Pass-Through Taxation
An S-corporation offers some of the tax advantages of a pass-through entity while providing the limited liability protection of a C-corporation. S-corporations generally allow income to pass through to shareholders, avoiding the double taxation issues that C-corporations face when taxes are first paid at the entity level and then again on dividends received at the individual shareholder level.
An LLC protects its owners, known as members, with limited liability like a corporation but allows pass-through taxation like a partnership. A multimember LLC’s default tax classification is a pass-through partnership, but it can elect to be classified as a partnership or a corporation.
Self-Employment Tax
One of the primary differences between an S-corporation and an LLC is that the net taxable income that an S-corporation allocates to its shareholders is not subject to federal self-employment tax. By contrast, the income that an LLC allocates to its members requires certain analysis to determine whether self-employment taxes apply, and members of an LLC may be subject to self-employment taxes on all profits.
Formation and Formalities
Legally, an S-corporation is a corporation and is required to maintain certain formalities, including having a board of directors, adopting bylaws, issuing stock, holding annual meetings and keeping minutes with corporate records.
LLCs, by contrast, are generally easier to set up and maintain, with fewer formalities and rules. This makes them generally more flexible than S-corporations.
Jurisdictions
Both S-corporations and LLCs are legal structures under state law. Certain jurisdictions, like New York City, do not recognize S-elections and tax them as C-corporations.
Ownership
S-corporations can have a maximum of 100 shareholders. Those shareholders must be U.S. citizens or legal residents and cannot be associated with other C-corporations, S-corporations, LLCs, partnerships or certain trusts. Additionally, the S-corporation can have only one class of stock, as all shareholders must have the same voting rights.

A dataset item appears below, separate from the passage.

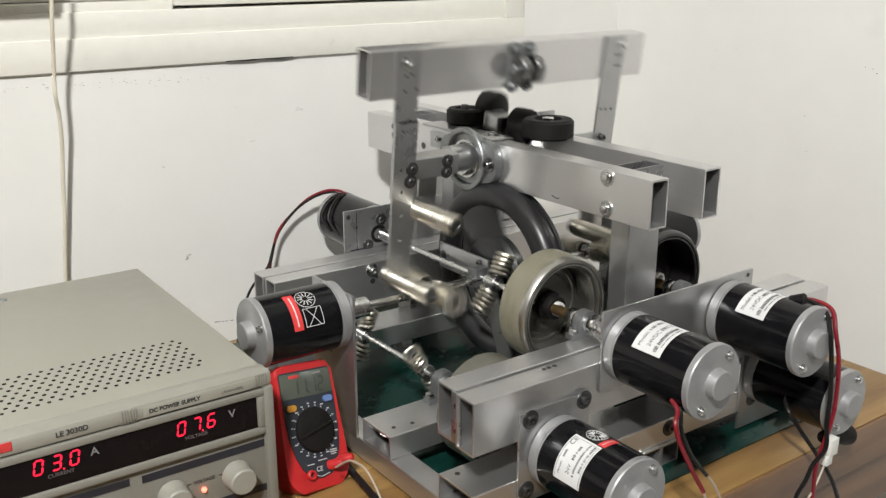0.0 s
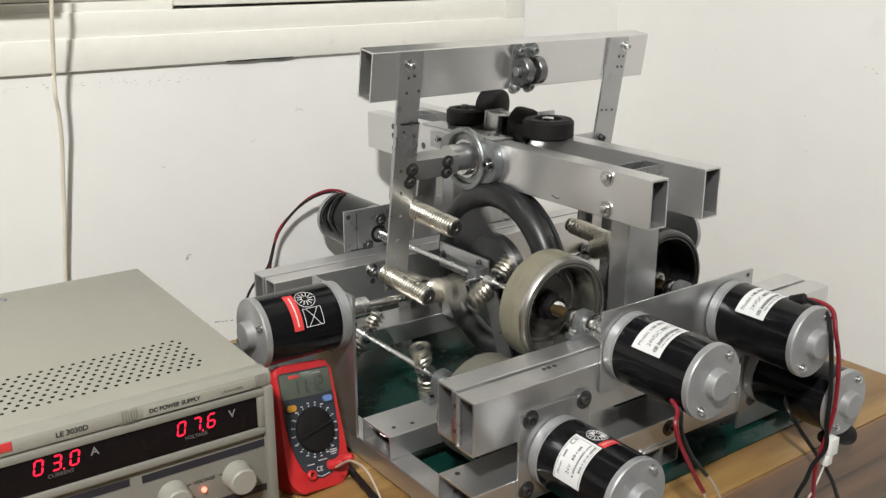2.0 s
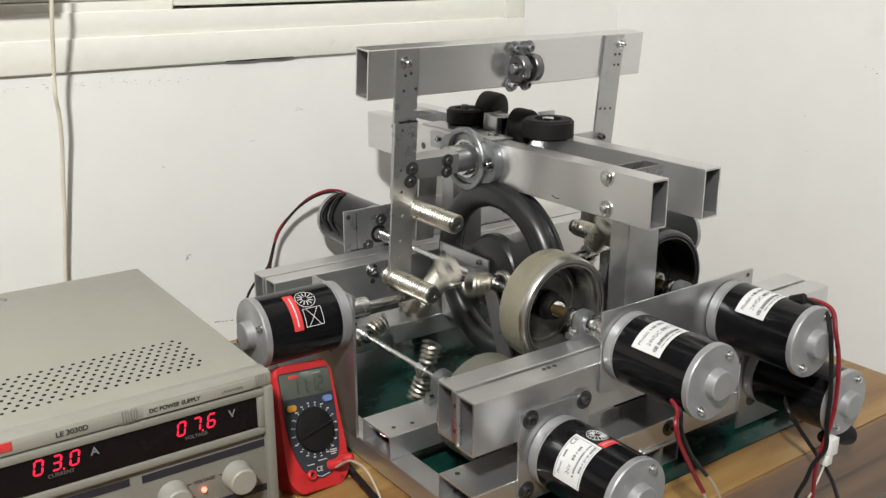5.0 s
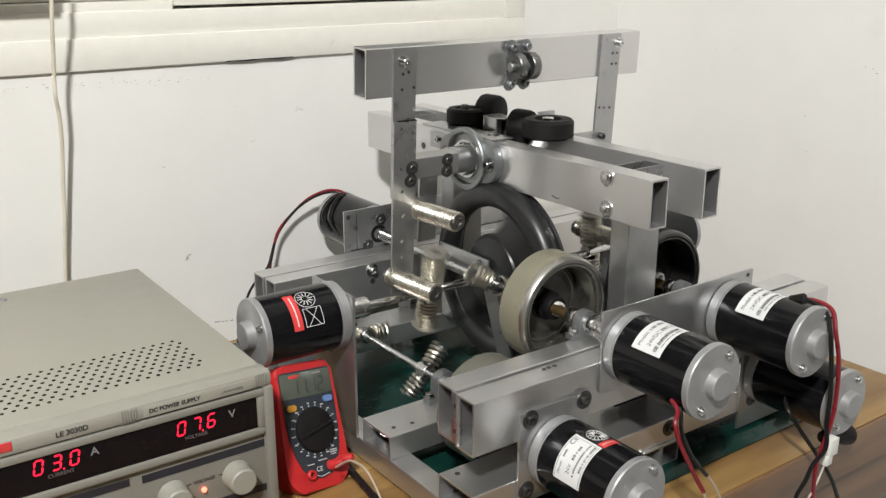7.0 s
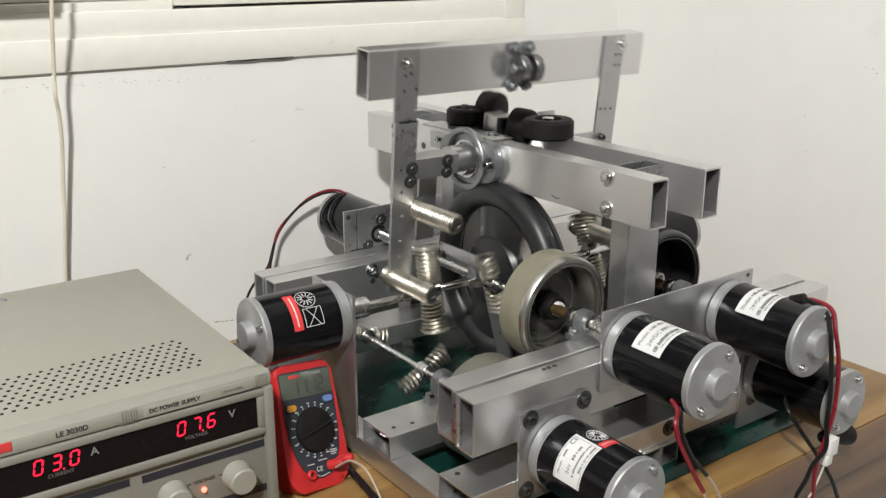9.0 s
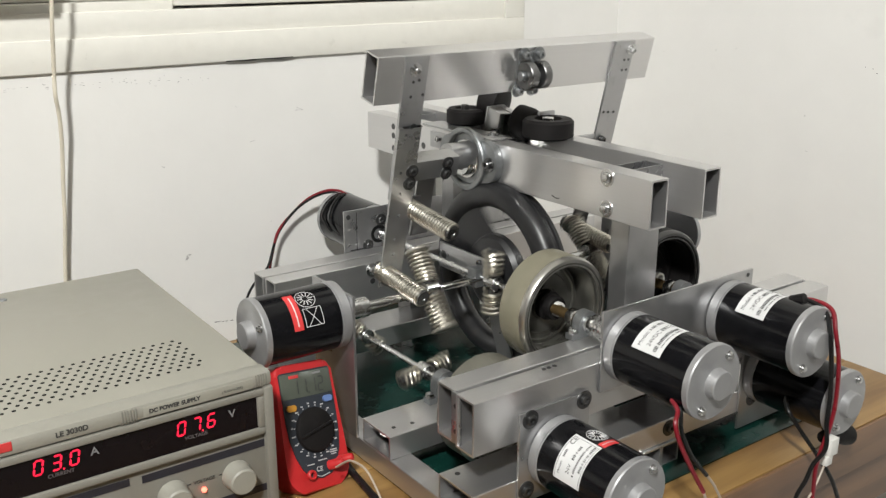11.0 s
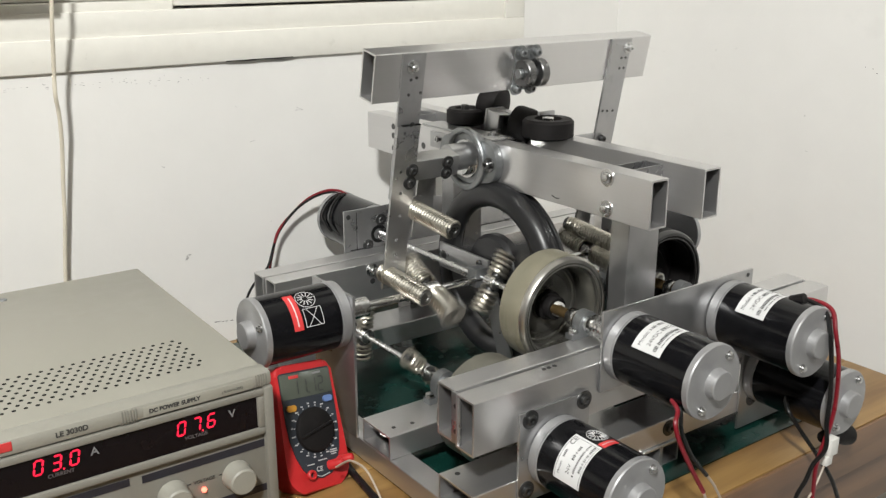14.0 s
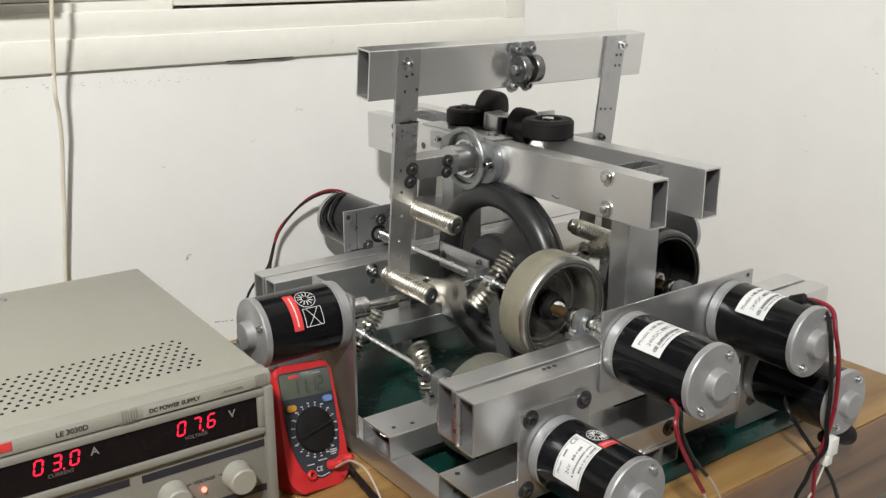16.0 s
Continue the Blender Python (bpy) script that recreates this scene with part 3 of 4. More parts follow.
# the four driven axes
AX1, AX2, AX3 = (0.614, -0.341), (0.754, -0.340), (0.527, -0.4238)
W1 = wheel((AX1[0] + 0.004, 0.648, AX1[1] - 0.001), "friction_wheel")
W2 = wheel((AX2[0] + 0.011, 0.648, AX2[1]), "friction_wheel", drum=RUBBER, tyre=RUBBER)
W3 = wheel((AX3[0] + 0.007, 0.642, AX3[1] - 0.005), "friction_wheel", tyre=GREYTYRE, R=0.0530)
W4 = wheel((0.824, 0.648, -0.4255), "friction_wheel", drum=RUBBER, tyre=RUBBER)
for x, z in (AX1, AX2):
    bm = B()
    lathe(bm, "y", (x, 0.573, z), [(0, -0.012), (0.0115, -0.012), (0.0115, 0.0), (0.0098, 0.001), (0.0115, 0.002), (0.0115, 0.005), (0.0098, 0.006), (0.0115, 0.007), (0.0115, 0.010), (0.0098, 0.011), (0.0115, 0.012), (0.0115, 0.015), (0.0098, 0.016), (0.0115, 0.017), (0.0115, 0.020), (0.0098, 0.021), (0.0115, 0.022), (0.0115, 0.029), (0.0105, 0.031), (0, 0.031)], 28)
    part("coupling", bm, STEEL, rig, "ribbed steel shaft coupling")
    pillow((x, 0.6155, z), base_z=ZU1, k=0.92)
    part("collar", lathe(B(), "y", (x, 0.6305, z), [(0.0052, -0.005), (0.0082, -0.005), (0.0086, -0.004), (0.0086, 0.004), (0.0082, 0.005), (0.0052, 0.005)], 28, True), STEEL, rig)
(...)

LLCs have fewer ownership restrictions than S-corporations do. There is no limit to the number of members. Members can also be non-U.S. residents, and they can be any type of investor. Additionally, LLCs allow for multiple classes of ownership to accomplish the economic results that taxpayers require in complex deals, structures or negotiations.
Allocation
There are also some differences with allocations. An S-corporation must allocate taxable income, loss, contributions or distributions between shareholders based on their relative ownership percentage. This means that no special allocations of any kind are permissible.
The allocation requirements for an LLC are more flexible than those for an S-corporation. Special allocations are permitted as long as they follow the terms of the LLC’s Operating Agreement and comply with certain IRS requirements.

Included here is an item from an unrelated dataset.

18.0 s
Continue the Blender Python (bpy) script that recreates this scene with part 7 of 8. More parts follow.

Salary vs. Guaranteed Payments
S-corporation shareholders must pay themselves a “reasonable salary,” which is determined based on all facts and circumstances. Given that a reasonable salary could be different across taxpayers and industries, the IRS could argue that the S-corporation is not paying a high enough salary to the shareholders and is therefore lowering the amount of self-employment taxes paid on the salary. Shareholders who receive a salary from the S-corporation will also receive Form W-2 with the associated payroll taxes withheld on their behalf. This may alleviate or reduce the amount of quarterly estimated taxes that the individual taxpayers must remit.
LLC members cannot be treated as employees and cannot receive a salary. Instead, they may receive guaranteed payments, which are reported to them on their Schedule K-1 from the LLC. There is no federal tax withholding on guaranteed payments, meaning that LLC members will have additional tax obligations to calculate and submit quarterly estimated taxes at the individual taxpayer level.